• What to work on
For the copy, please give all of the data again exactly and leave the pictures out.

## Begin Dataset extract

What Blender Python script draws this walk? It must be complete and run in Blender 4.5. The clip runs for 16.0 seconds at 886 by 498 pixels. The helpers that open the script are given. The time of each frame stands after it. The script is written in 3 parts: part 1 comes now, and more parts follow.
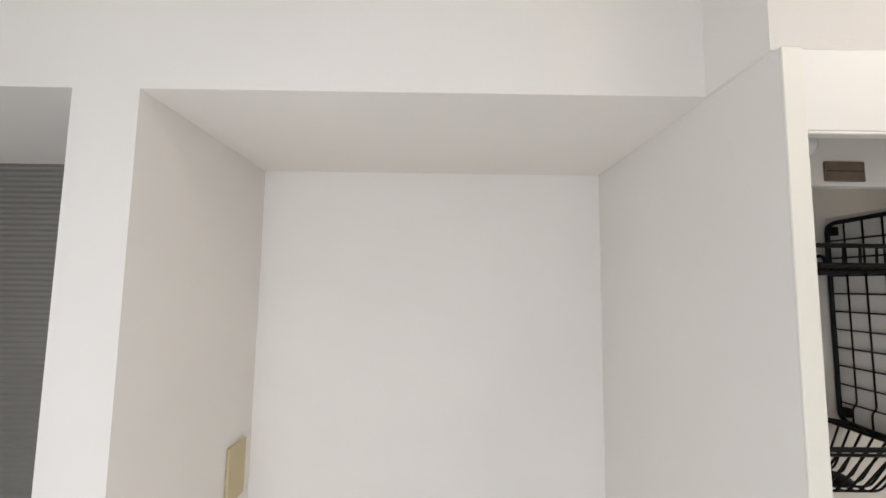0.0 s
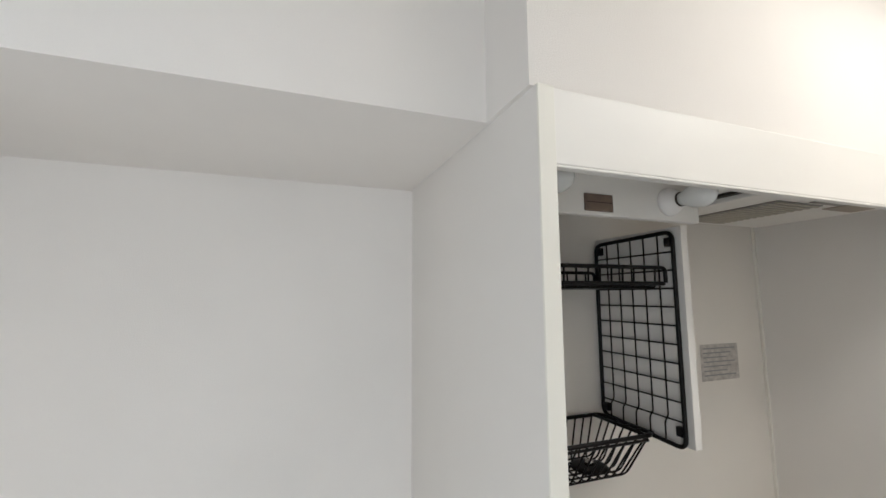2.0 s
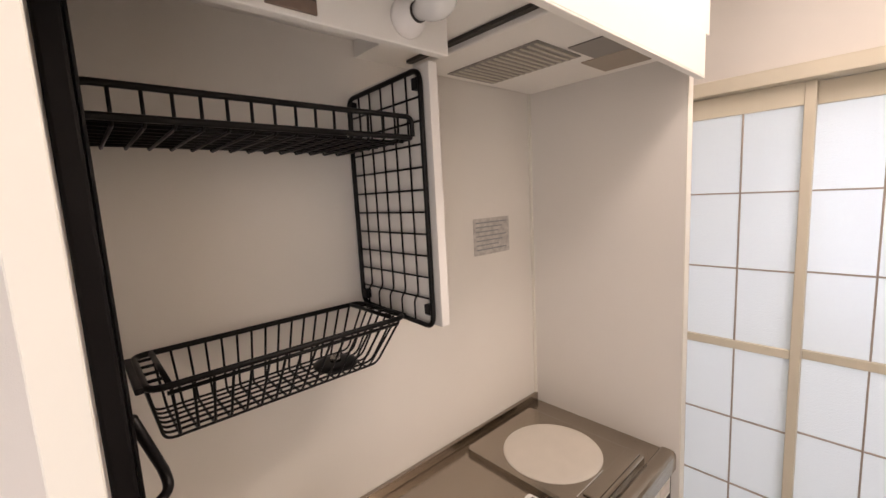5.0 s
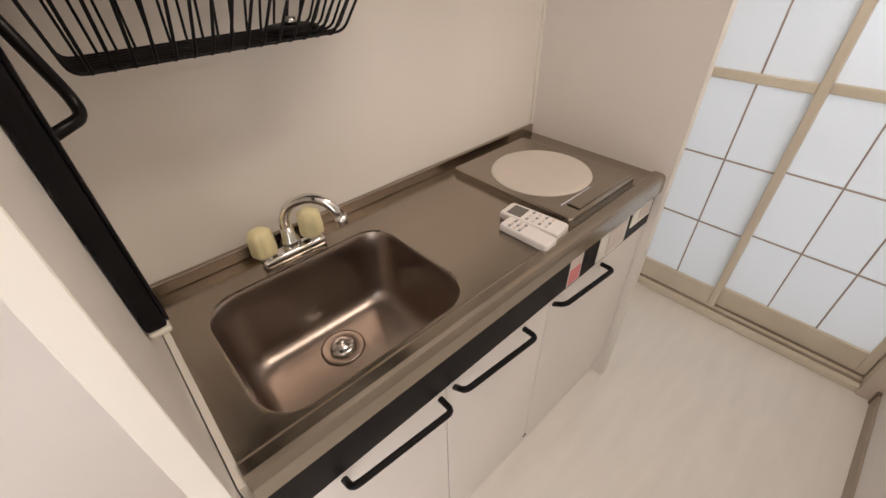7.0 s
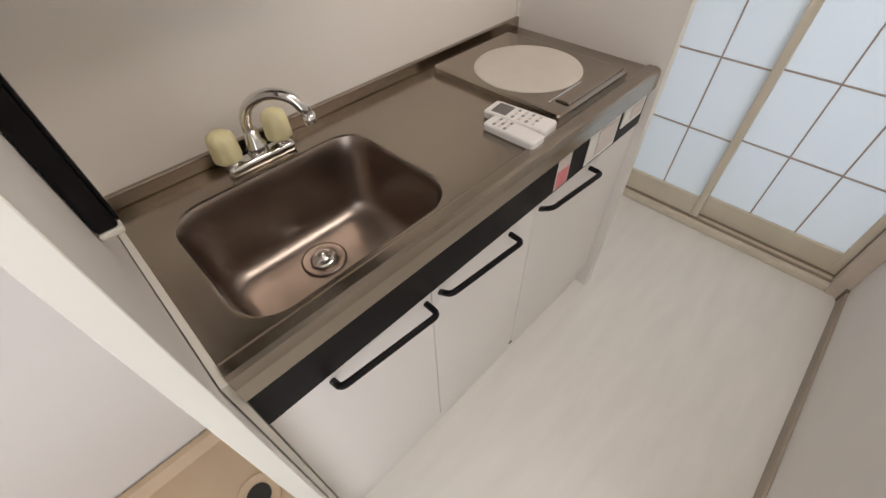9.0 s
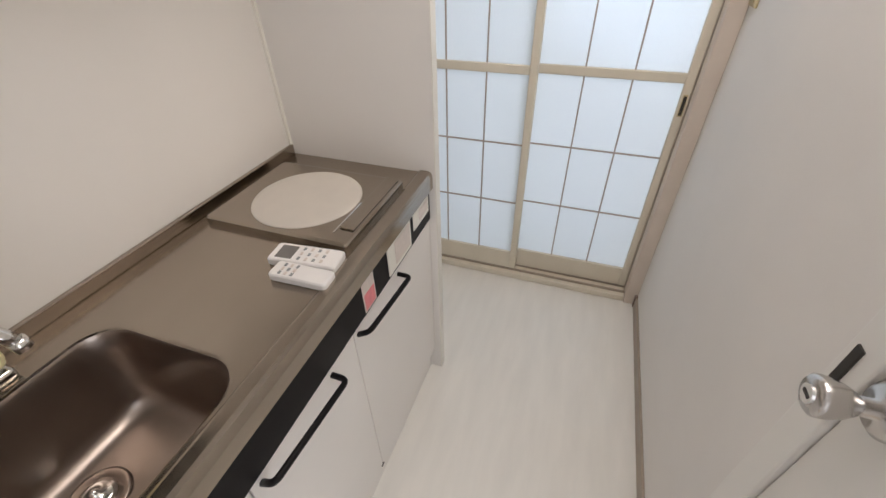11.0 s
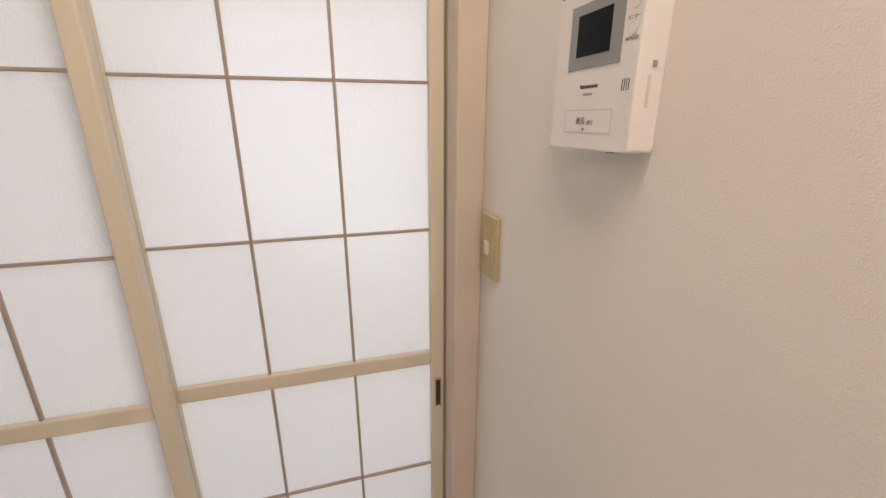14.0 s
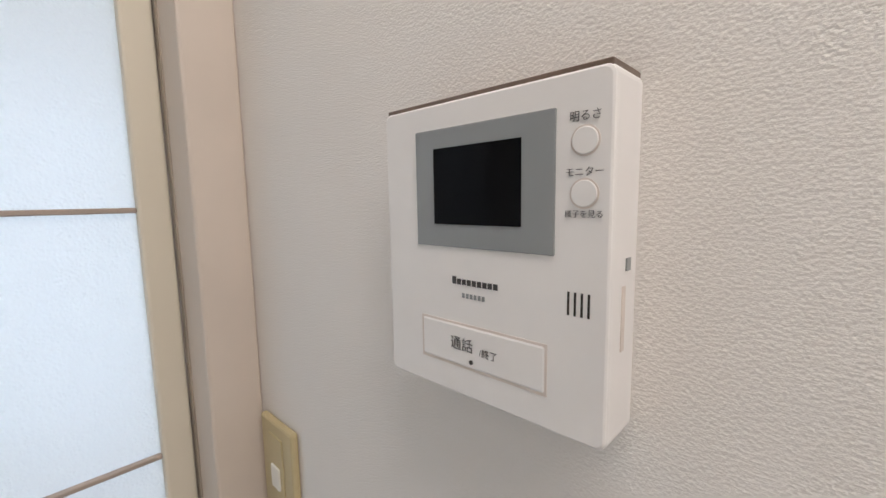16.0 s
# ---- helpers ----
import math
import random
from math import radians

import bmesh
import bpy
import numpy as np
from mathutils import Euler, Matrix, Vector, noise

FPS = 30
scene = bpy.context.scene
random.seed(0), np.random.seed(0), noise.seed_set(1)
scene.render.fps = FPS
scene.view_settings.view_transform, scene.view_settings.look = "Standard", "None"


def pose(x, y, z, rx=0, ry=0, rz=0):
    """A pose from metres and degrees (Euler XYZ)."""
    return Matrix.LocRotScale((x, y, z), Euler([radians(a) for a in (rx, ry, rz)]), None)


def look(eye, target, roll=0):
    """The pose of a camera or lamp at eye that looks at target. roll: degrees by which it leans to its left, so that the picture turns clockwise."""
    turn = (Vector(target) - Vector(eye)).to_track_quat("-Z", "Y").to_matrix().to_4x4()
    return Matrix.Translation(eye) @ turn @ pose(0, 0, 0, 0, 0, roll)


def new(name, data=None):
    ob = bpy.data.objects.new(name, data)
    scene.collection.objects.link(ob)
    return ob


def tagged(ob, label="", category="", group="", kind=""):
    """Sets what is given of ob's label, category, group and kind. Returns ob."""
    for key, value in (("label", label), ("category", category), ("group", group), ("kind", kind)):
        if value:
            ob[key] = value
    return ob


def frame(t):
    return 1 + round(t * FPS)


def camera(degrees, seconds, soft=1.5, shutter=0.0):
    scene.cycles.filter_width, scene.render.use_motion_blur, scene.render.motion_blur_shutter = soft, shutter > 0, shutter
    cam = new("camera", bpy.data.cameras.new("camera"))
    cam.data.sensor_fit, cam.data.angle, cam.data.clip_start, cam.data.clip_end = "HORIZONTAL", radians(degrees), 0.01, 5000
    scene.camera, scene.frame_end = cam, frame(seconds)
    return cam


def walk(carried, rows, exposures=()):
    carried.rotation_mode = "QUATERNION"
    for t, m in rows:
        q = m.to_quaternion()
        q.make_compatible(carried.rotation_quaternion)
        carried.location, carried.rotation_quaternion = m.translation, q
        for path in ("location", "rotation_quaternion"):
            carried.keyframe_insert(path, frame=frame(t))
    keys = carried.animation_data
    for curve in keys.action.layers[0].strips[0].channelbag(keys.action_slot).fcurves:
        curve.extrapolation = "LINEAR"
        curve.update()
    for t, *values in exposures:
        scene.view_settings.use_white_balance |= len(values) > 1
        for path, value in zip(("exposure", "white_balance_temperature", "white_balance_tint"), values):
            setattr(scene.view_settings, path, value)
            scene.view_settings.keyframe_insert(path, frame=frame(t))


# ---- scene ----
cam = camera(94.5, 16.0)
PATH = [
    (0, (-0.412, -0.939, 1.618), (-0.407, 1.053, 1.8), 0.8),
    (0.5, (-0.415, -0.937, 1.628), (-0.349, 1.038, 1.935), 0.5),
    (1, (-0.41, -0.936, 1.629), (-0.216, 1.028, 1.951), 0.4),
    (1.5, (-0.382, -0.917, 1.639), (0.049, 1.018, 1.902), -0.1),
    (2, (-0.298, -0.896, 1.641), (0.393, 0.967, 1.867), -0.3),
    (2.5, (-0.204, -0.881, 1.637), (0.747, 0.869, 1.824), -0.4),
    (3, (-0.145, -0.853, 1.642), (1.013, 0.771, 1.782), -0.8),
    (3.2, (-0.13, -0.842, 1.641), (1.086, 0.742, 1.764), -1.0),
    (5.3, (0.023, -0.791, 1.537), (1.34, 0.663, 1.147), -2.6),
    (5.5, (0.032, -0.784, 1.518), (1.33, 0.654, 1.021), -2.5),
    (6, (0.04, -0.773, 1.465), (1.274, 0.601, 0.698), -2.2),
    (6.5, (0.045, -0.767, 1.408), (1.194, 0.517, 0.392), -1.7),
    (7, (0.046, -0.765, 1.365), (1.1, 0.419, 0.146), -1.6),
    (7.5, (0.049, -0.767, 1.329), (1.017, 0.329, -0.035), -1.6),
    (8, (0.047, -0.767, 1.304), (0.951, 0.259, -0.156), -1.6),
    (8.2, (0.047, -0.768, 1.297), (0.933, 0.236, -0.189), -1.6),
    (10.3, (0.068, -0.779, 1.345), (1.323, -0.018, -0.025), -0.9),
    (10.5, (0.09, -0.784, 1.354), (1.412, -0.09, 0.023), -0.6),
    (11, (0.192, -0.809, 1.369), (1.673, -0.27, 0.137), -1.3),
    (11.5, (0.331, -0.834, 1.42), (1.925, -0.465, 0.27), -1.7),
    (12, (0.44, -0.832, 1.405), (2.14, -0.618, 0.373), -1.8),
    (12.5, (0.574, -0.82, 1.42), (2.339, -0.729, 0.485), -1.9),
    (13, (0.756, -0.853, 1.426), (2.569, -0.906, 0.584), -1.5),
    (13.5, (0.915, -0.893, 1.435), (2.762, -1.143, 0.71), -0.8),
    (14, (1.035, -0.908, 1.453), (2.869, -1.436, 0.855), 0.1),
    (14.5, (1.142, -0.939, 1.489), (2.905, -1.759, 1.017), -0.1),
    (15, (1.218, -0.974, 1.511), (2.851, -2.074, 1.16), -0.2),
    (15.5, (1.263, -0.994, 1.52), (2.738, -2.317, 1.252), -0.5),
    (16, (1.274, -1.008, 1.522), (2.644, -2.446, 1.285), -1.0),
]
EXPOSURES = [(0, 0.22, 5800, 7), (1.2, 0.14, 5700, 6), (3.2, -0.08, 5550, 3), (5.3, 0.50, 6600, 19), (8.2, 0.30, 6200, 12), (10.4, 0.42, 5650, 10), (12, 0.38, 6300, 13),
             (13, 0.30, 6600, 14), (13.6, 0.22, 6950, 16), (14.8, 0.22, 6950, 21), (15.5, 0.22, 6150, 14), (16, 0.2, 5750, 10)]
walk(cam, [(t, look(e, g, r)) for t, e, g, r in PATH], EXPOSURES)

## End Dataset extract

• Written response
What Blender Python script draws this walk? It must be complete and run in Blender 4.5. The clip runs for 16.0 seconds at 886 by 498 pixels. The helpers that open the script are given. The time of each frame stands after it. The script is written in 3 parts: part 1 comes now, and more parts follow.
0.0 s
2.0 s
5.0 s
7.0 s
9.0 s
11.0 s
14.0 s
16.0 s
# ---- helpers ----
import math
import random
from math import radians

import bmesh
import bpy
import numpy as np
from mathutils import Euler, Matrix, Vector, noise

FPS = 30
scene = bpy.context.scene
random.seed(0), np.random.seed(0), noise.seed_set(1)
scene.render.fps = FPS
scene.view_settings.view_transform, scene.view_settings.look = "Standard", "None"


def pose(x, y, z, rx=0, ry=0, rz=0):
    """A pose from metres and degrees (Euler XYZ)."""
    return Matrix.LocRotScale((x, y, z), Euler([radians(a) for a in (rx, ry, rz)]), None)


def look(eye, target, roll=0):
    """The pose of a camera or lamp at eye that looks at target. roll: degrees by which it leans to its left, so that the picture turns clockwise."""
    turn = (Vector(target) - Vector(eye)).to_track_quat("-Z", "Y").to_matrix().to_4x4()
    return Matrix.Translation(eye) @ turn @ pose(0, 0, 0, 0, 0, roll)


def new(name, data=None):
    ob = bpy.data.objects.new(name, data)
    scene.collection.objects.link(ob)
    return ob


def tagged(ob, label="", category="", group="", kind=""):
    """Sets what is given of ob's label, category, group and kind. Returns ob."""
    for key, value in (("label", label), ("category", category), ("group", group), ("kind", kind)):
        if value:
            ob[key] = value
    return ob


def frame(t):
    return 1 + round(t * FPS)


def camera(degrees, seconds, soft=1.5, shutter=0.0):
    scene.cycles.filter_width, scene.render.use_motion_blur, scene.render.motion_blur_shutter = soft, shutter > 0, shutter
    cam = new("camera", bpy.data.cameras.new("camera"))
    cam.data.sensor_fit, cam.data.angle, cam.data.clip_start, cam.data.clip_end = "HORIZONTAL", radians(degrees), 0.01, 5000
    scene.camera, scene.frame_end = cam, frame(seconds)
    return cam


def walk(carried, rows, exposures=()):
    carried.rotation_mode = "QUATERNION"
    for t, m in rows:
        q = m.to_quaternion()
        q.make_compatible(carried.rotation_quaternion)
        carried.location, carried.rotation_quaternion = m.translation, q
        for path in ("location", "rotation_quaternion"):
            carried.keyframe_insert(path, frame=frame(t))
    keys = carried.animation_data
    for curve in keys.action.layers[0].strips[0].channelbag(keys.action_slot).fcurves:
        curve.extrapolation = "LINEAR"
        curve.update()
    for t, *values in exposures:
        scene.view_settings.use_white_balance |= len(values) > 1
        for path, value in zip(("exposure", "white_balance_temperature", "white_balance_tint"), values):
            setattr(scene.view_settings, path, value)
            scene.view_settings.keyframe_insert(path, frame=frame(t))


# ---- scene ----
cam = camera(94.5, 16.0)
PATH = [
    (0, (-0.412, -0.939, 1.618), (-0.407, 1.053, 1.8), 0.8),
    (0.5, (-0.415, -0.937, 1.628), (-0.349, 1.038, 1.935), 0.5),
    (1, (-0.41, -0.936, 1.629), (-0.216, 1.028, 1.951), 0.4),
    (1.5, (-0.382, -0.917, 1.639), (0.049, 1.018, 1.902), -0.1),
    (2, (-0.298, -0.896, 1.641), (0.393, 0.967, 1.867), -0.3),
    (2.5, (-0.204, -0.881, 1.637), (0.747, 0.869, 1.824), -0.4),
    (3, (-0.145, -0.853, 1.642), (1.013, 0.771, 1.782), -0.8),
    (3.2, (-0.13, -0.842, 1.641), (1.086, 0.742, 1.764), -1.0),
    (5.3, (0.023, -0.791, 1.537), (1.34, 0.663, 1.147), -2.6),
    (5.5, (0.032, -0.784, 1.518), (1.33, 0.654, 1.021), -2.5),
    (6, (0.04, -0.773, 1.465), (1.274, 0.601, 0.698), -2.2),
    (6.5, (0.045, -0.767, 1.408), (1.194, 0.517, 0.392), -1.7),
    (7, (0.046, -0.765, 1.365), (1.1, 0.419, 0.146), -1.6),
    (7.5, (0.049, -0.767, 1.329), (1.017, 0.329, -0.035), -1.6),
    (8, (0.047, -0.767, 1.304), (0.951, 0.259, -0.156), -1.6),
    (8.2, (0.047, -0.768, 1.297), (0.933, 0.236, -0.189), -1.6),
    (10.3, (0.068, -0.779, 1.345), (1.323, -0.018, -0.025), -0.9),
    (10.5, (0.09, -0.784, 1.354), (1.412, -0.09, 0.023), -0.6),
    (11, (0.192, -0.809, 1.369), (1.673, -0.27, 0.137), -1.3),
    (11.5, (0.331, -0.834, 1.42), (1.925, -0.465, 0.27), -1.7),
    (12, (0.44, -0.832, 1.405), (2.14, -0.618, 0.373), -1.8),
    (12.5, (0.574, -0.82, 1.42), (2.339, -0.729, 0.485), -1.9),
    (13, (0.756, -0.853, 1.426), (2.569, -0.906, 0.584), -1.5),
    (13.5, (0.915, -0.893, 1.435), (2.762, -1.143, 0.71), -0.8),
    (14, (1.035, -0.908, 1.453), (2.869, -1.436, 0.855), 0.1),
    (14.5, (1.142, -0.939, 1.489), (2.905, -1.759, 1.017), -0.1),
    (15, (1.218, -0.974, 1.511), (2.851, -2.074, 1.16), -0.2),
    (15.5, (1.263, -0.994, 1.52), (2.738, -2.317, 1.252), -0.5),
    (16, (1.274, -1.008, 1.522), (2.644, -2.446, 1.285), -1.0),
]
EXPOSURES = [(0, 0.22, 5800, 7), (1.2, 0.14, 5700, 6), (3.2, -0.08, 5550, 3), (5.3, 0.50, 6600, 19), (8.2, 0.30, 6200, 12), (10.4, 0.42, 5650, 10), (12, 0.38, 6300, 13),
             (13, 0.30, 6600, 14), (13.6, 0.22, 6950, 16), (14.8, 0.22, 6950, 21), (15.5, 0.22, 6150, 14), (16, 0.2, 5750, 10)]
walk(cam, [(t, look(e, g, r)) for t, e, g, r in PATH], EXPOSURES)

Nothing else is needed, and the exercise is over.